- What is asked
Give every line of the data again, unchanged, but with no pictures.

Scene script records:
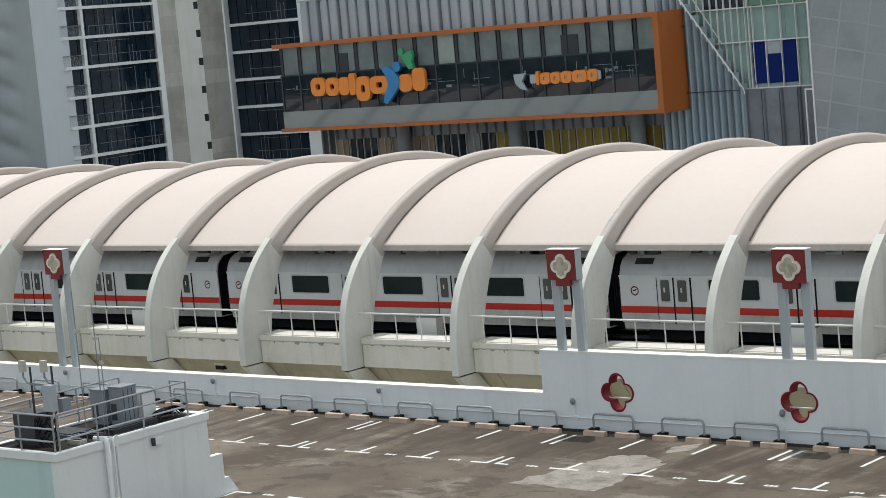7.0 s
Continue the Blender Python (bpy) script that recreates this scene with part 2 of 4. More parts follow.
def deck_material():
    """Weathered car park concrete: dark wheel dirt drawn out along the lots, pale worn areas, fine grain."""
    m = bpy.data.materials.new("stained_deck_concrete")
    m.use_nodes = True
    nt = m.node_tree
    bs = nt.nodes["Principled BSDF"]
    base = mixed(nt, ramp(nt, 0.36, 0.64, 0, 1, noise_of(nt, 0.2, 8, 0.62)), (0.105, 0.083, 0.063), (0.2, 0.166, 0.129))
    # dried puddle stains with sharp borders, at two sizes
    base = mixed(nt, ramp(nt, 0.53, 0.57, 0, 0.6, noise_of(nt, 0.33, 8, 0.62, (1.0, 0.75, 1), 0.4)), base, (0.066, 0.05, 0.037))
    base = mixed(nt, ramp(nt, 0.58, 0.62, 0, 0.55, noise_of(nt, 0.9, 7, 0.65, (0.8, 1.1, 1), 0.6)), base, (0.05, 0.042, 0.036))
    # pale dusty wear
    base = mixed(nt, ramp(nt, 0.55, 0.63, 0, 0.6, noise_of(nt, 0.42, 9, 0.72, (0.7, 1.2, 1), 0.3)), base, (0.31, 0.275, 0.232))
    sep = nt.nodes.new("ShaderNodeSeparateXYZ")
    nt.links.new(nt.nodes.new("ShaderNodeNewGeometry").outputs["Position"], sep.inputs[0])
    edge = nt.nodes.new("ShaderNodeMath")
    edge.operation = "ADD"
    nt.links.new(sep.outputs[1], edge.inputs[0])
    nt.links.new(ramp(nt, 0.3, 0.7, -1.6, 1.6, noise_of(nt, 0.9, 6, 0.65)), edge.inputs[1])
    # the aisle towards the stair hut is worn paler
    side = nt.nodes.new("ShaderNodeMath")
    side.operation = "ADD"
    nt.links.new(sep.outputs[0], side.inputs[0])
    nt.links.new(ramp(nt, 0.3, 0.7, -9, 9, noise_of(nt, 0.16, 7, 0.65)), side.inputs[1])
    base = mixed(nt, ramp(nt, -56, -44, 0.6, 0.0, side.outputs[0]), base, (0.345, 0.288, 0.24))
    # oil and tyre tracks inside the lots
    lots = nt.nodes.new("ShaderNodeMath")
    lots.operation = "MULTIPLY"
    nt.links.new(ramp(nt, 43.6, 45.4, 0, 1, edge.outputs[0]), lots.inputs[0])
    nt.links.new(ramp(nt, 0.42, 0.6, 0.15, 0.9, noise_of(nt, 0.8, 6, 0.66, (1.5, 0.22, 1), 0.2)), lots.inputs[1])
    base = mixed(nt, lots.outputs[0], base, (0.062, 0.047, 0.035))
    g = noise_of(nt, 14, 4)
    base = mixed(nt, ramp(nt, 0.35, 0.7, 0, 0.4, g), base, (0.07, 0.059, 0.049))
    base = mixed(nt, ramp(nt, 0.45, 0.75, 0, 0.35, noise_of(nt, 3.2, 6, 0.7)), base, (0.06, 0.052, 0.044))
    nt.links.new(base, bs.inputs["Base Color"])
    bs.inputs["Roughness"].default_value = 0.9
    bs.inputs["Specular IOR Level"].default_value = 0.25
    b = nt.nodes.new("ShaderNodeBump")
    b.inputs["Strength"].default_value, b.inputs["Distance"].default_value = 0.25, 0.02
    nt.links.new(g, b.inputs["Height"])
    nt.links.new(b.outputs[0], bs.inputs["Normal"])
    return m


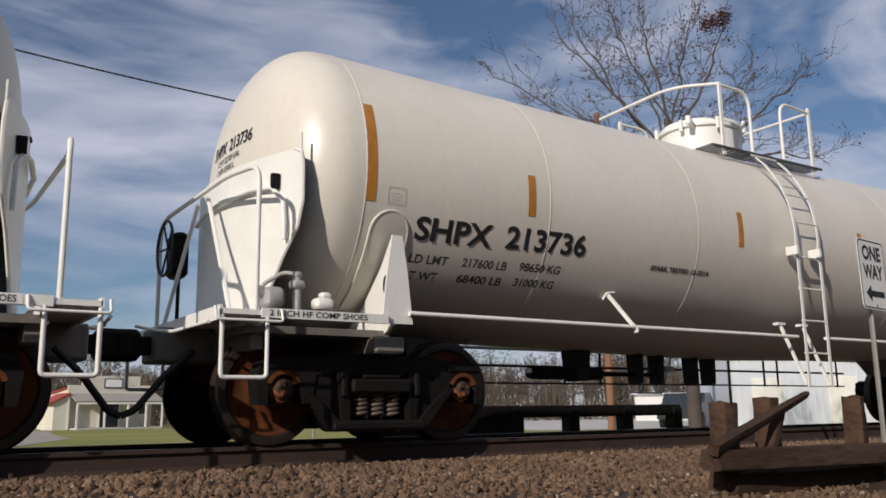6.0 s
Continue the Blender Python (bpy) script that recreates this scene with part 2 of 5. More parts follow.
# ---- mesh helpers ----
class Form:
    """gathers vertices and faces of one mesh"""

    def __init__(self):
        self.v, self.f = [], []

    def add(self, verts, faces):
        k = len(self.v)
        self.v += [tuple(p) for p in verts]
        self.f += [tuple(i + k for i in q) for q in faces]
        return self

    def box(self, x, y, z, sx, sy, sz, turn=None, bevel=0.0):
        a, b, c, e = sx / 2, sy / 2, sz / 2, min(bevel, sx / 3, sy / 3, sz / 3)
        if not e:
            p = [(i * a, j * b, k * c) for k in (-1, 1) for j in (-1, 1) for i in (-1, 1)]
            q = [(0, 2, 3, 1), (4, 5, 7, 6), (0, 1, 5, 4), (2, 6, 7, 3), (0, 4, 6, 2), (1, 3, 7, 5)]
        else:
            ring = [(a - e, -b), (a, -b + e), (a, b - e), (a - e, b), (-a + e, b), (-a, b - e), (-a, -b + e), (-a + e, -b)]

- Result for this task
7.0 s
Continue the Blender Python (bpy) script that recreates this scene with part 2 of 4. More parts follow.
def deck_material():
    """Weathered car park concrete: dark wheel dirt drawn out along the lots, pale worn areas, fine grain."""
    m = bpy.data.materials.new("stained_deck_concrete")
    m.use_nodes = True
    nt = m.node_tree
    bs = nt.nodes["Principled BSDF"]
    base = mixed(nt, ramp(nt, 0.36, 0.64, 0, 1, noise_of(nt, 0.2, 8, 0.62)), (0.105, 0.083, 0.063), (0.2, 0.166, 0.129))
    # dried puddle stains with sharp borders, at two sizes
    base = mixed(nt, ramp(nt, 0.53, 0.57, 0, 0.6, noise_of(nt, 0.33, 8, 0.62, (1.0, 0.75, 1), 0.4)), base, (0.066, 0.05, 0.037))
    base = mixed(nt, ramp(nt, 0.58, 0.62, 0, 0.55, noise_of(nt, 0.9, 7, 0.65, (0.8, 1.1, 1), 0.6)), base, (0.05, 0.042, 0.036))
    # pale dusty wear
    base = mixed(nt, ramp(nt, 0.55, 0.63, 0, 0.6, noise_of(nt, 0.42, 9, 0.72, (0.7, 1.2, 1), 0.3)), base, (0.31, 0.275, 0.232))
    sep = nt.nodes.new("ShaderNodeSeparateXYZ")
    nt.links.new(nt.nodes.new("ShaderNodeNewGeometry").outputs["Position"], sep.inputs[0])
    edge = nt.nodes.new("ShaderNodeMath")
    edge.operation = "ADD"
    nt.links.new(sep.outputs[1], edge.inputs[0])
    nt.links.new(ramp(nt, 0.3, 0.7, -1.6, 1.6, noise_of(nt, 0.9, 6, 0.65)), edge.inputs[1])
    # the aisle towards the stair hut is worn paler
    side = nt.nodes.new("ShaderNodeMath")
    side.operation = "ADD"
    nt.links.new(sep.outputs[0], side.inputs[0])
    nt.links.new(ramp(nt, 0.3, 0.7, -9, 9, noise_of(nt, 0.16, 7, 0.65)), side.inputs[1])
    base = mixed(nt, ramp(nt, -56, -44, 0.6, 0.0, side.outputs[0]), base, (0.345, 0.288, 0.24))
    # oil and tyre tracks inside the lots
    lots = nt.nodes.new("ShaderNodeMath")
    lots.operation = "MULTIPLY"
    nt.links.new(ramp(nt, 43.6, 45.4, 0, 1, edge.outputs[0]), lots.inputs[0])
    nt.links.new(ramp(nt, 0.42, 0.6, 0.15, 0.9, noise_of(nt, 0.8, 6, 0.66, (1.5, 0.22, 1), 0.2)), lots.inputs[1])
    base = mixed(nt, lots.outputs[0], base, (0.062, 0.047, 0.035))
    g = noise_of(nt, 14, 4)
    base = mixed(nt, ramp(nt, 0.35, 0.7, 0, 0.4, g), base, (0.07, 0.059, 0.049))
    base = mixed(nt, ramp(nt, 0.45, 0.75, 0, 0.35, noise_of(nt, 3.2, 6, 0.7)), base, (0.06, 0.052, 0.044))
    nt.links.new(base, bs.inputs["Base Color"])
    bs.inputs["Roughness"].default_value = 0.9
    bs.inputs["Specular IOR Level"].default_value = 0.25
    b = nt.nodes.new("ShaderNodeBump")
    b.inputs["Strength"].default_value, b.inputs["Distance"].default_value = 0.25, 0.02
    nt.links.new(g, b.inputs["Height"])
    nt.links.new(b.outputs[0], bs.inputs["Normal"])
    return m


6.0 s
Continue the Blender Python (bpy) script that recreates this scene with part 2 of 5. More parts follow.
# ---- mesh helpers ----
class Form:
    """gathers vertices and faces of one mesh"""

    def __init__(self):
        self.v, self.f = [], []

    def add(self, verts, faces):
        k = len(self.v)
        self.v += [tuple(p) for p in verts]
        self.f += [tuple(i + k for i in q) for q in faces]
        return self

    def box(self, x, y, z, sx, sy, sz, turn=None, bevel=0.0):
        a, b, c, e = sx / 2, sy / 2, sz / 2, min(bevel, sx / 3, sy / 3, sz / 3)
        if not e:
            p = [(i * a, j * b, k * c) for k in (-1, 1) for j in (-1, 1) for i in (-1, 1)]
            q = [(0, 2, 3, 1), (4, 5, 7, 6), (0, 1, 5, 4), (2, 6, 7, 3), (0, 4, 6, 2), (1, 3, 7, 5)]
        else:
            ring = [(a - e, -b), (a, -b + e), (a, b - e), (a - e, b), (-a + e, b), (-a, b - e), (-a, -b + e), (-a + e, -b)]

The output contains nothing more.